Como destacan Domínguez y Enfedaque (“Digitalización financiera y nuevas formas de fraude: los peligros del dinero fácil”, EdufiAcademics, Ensayos y Notas, núm. 17/2020), algunas de las nuevas formas de fraude se basan en el ofrecimiento a jóvenes, a través de determinadas redes sociales, de supuestas oportunidades de obtener un dinero inmediato de una forma cómoda. Una respuesta positiva puede convertirlos en “agentes de transferencia” o “representantes locales” de alguna compañía extranjera. Se recibe un importe (3.000 euros, por ejemplo), se transfiere una parte sustancial (2.700 euros), y el remanente (300 euros) quedaría como ganancia para el intermediario, que, realmente, se estaría convirtiendo en una “mula de dinero” en una trama delictiva de blanqueo de capitales. Los llamados “pastores” o “vaqueros” (“herders”, en inglés) que reclutan “mulas de dinero”, creando vastas redes de cuentas vinculadas “on line”, traspasan el dinero de origen ilícito a través de múltiples bancos, a menudo radicados en diferentes países, antes de que los delincuentes retiren las ganancias e imposibiliten el seguimiento del rastro.
El beneficio de los ingenuos intermediarios puede ser transitorio, aunque, realmente, lo peor puede ser, como así ocurre a veces, lamentablemente, que se vean atrapados en la actividad de una red criminal y que, además, se conviertan en penalmente responsables por la cooperación prestada.

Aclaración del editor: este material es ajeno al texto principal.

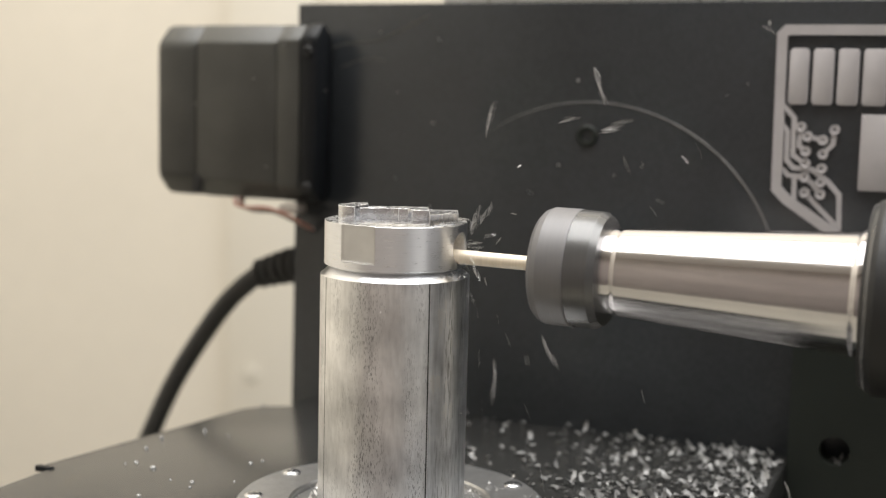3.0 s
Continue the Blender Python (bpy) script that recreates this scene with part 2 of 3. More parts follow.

Por lo tanto, como se ve, son muchas las derivaciones de estas conductas ilícitas, lo que recomienda que los programas de educación financiera también atiendan a la prevención del fraude, sobre todo el tecnológico, particularmente cuando los potenciales afectados sean los jóvenes, los mayores y otros grupos de población más indefensos.